Lawrence Livermore National Laboratory

Robert Rudd, Per Söderlind, Fred Streitz, Dave Richards

High-pressure phase diagram of carbon.

Vortices from a 9 billion atom simulation of shear flow in a molten aluminum-copper system [1]. Extremely large-scale MD simulations such as this fluid flow simulation require computationally efficient interatomic potentials.

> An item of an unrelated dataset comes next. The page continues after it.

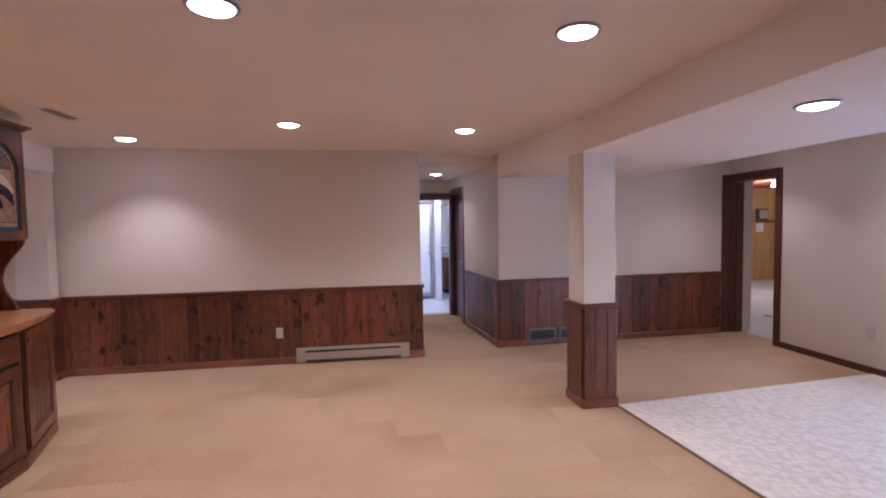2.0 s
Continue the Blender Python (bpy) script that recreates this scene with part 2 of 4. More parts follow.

Interatomic potentials form the basis for all classical molecular dynamics (MD) simulations. They determine the forces that the atoms experience in a simulation, and it is through them that material properties are specified. Potentials give the energy as functions of the spatial coordinates of the ions, with the electronic degrees of freedom integrated out. In this project we develop many-body potentials for high pressure applications based on ab initio calculations of the properties of atomic systems. We are interested in both high fidelity and high speed potentials for use in highly scalable parallel MD codes. Indeed, we rely on the extraordinary computational power of the LLNL supercomputers in order to reach systems with billions of atoms [1] and systems that demand very complicated, expensive potentials [2]. We also rely on the supercomputer resources to carry out extensive ab initio calculations for parameterization and verification of the potentials [3]. The flagship potentials for high pressure simulations are the Model Generalized Pseudopotential Theory (MGPT) potentials invented by John Moriarty [4]. Our potential development efforts are, at least initially, concentrating on potentials for strength and phase transformation applications in metals.

Selected Publications

  1. "Micron-scale Simulations of Kelvin-Helmholtz Instability with Atomistic Resolution ," J.N. Glosli, K.J. Caspersen, D.F. Richards, R.E. Rudd, F.H. Streitz, and J.A. Gunnels, in Proc. Supercomputing 2007 (SC07), Reno, NV, Nov. 2007.
  2. "100+ TFlop Solidification Simulations on BlueGene/L," Frederick H. Streitz, James N. Glosli, Mehul V. Patel, Bor Chan, Robert K. Yates, Bronis R. de Supinski, James Sexton and John A. Gunnels, in Proceedings of Supercomputing 05 (SC05). Seattle, Washington, November 2005.
  3. As an example of prior LLNL work see: "Robust Quantum-Based Interatomic Potentials for Multiscale Modeling in Transition Metals ," J. A. Moriarty, L. X. Benedict, J. N. Glosli, R. Q. Hood, D. A. Orlikowski, M. V. Patel, P. Söderlind, F. H. Streitz, M. Tang and L. H. Yang, J. Mater. Res. 21, 563 (2006).
  4. "Angular Forces and Melting in bcc Transition Metals: a Case Study of Molybdenum ," J.A. Moriarty, Phys. Rev. B 49, 124431 (1994).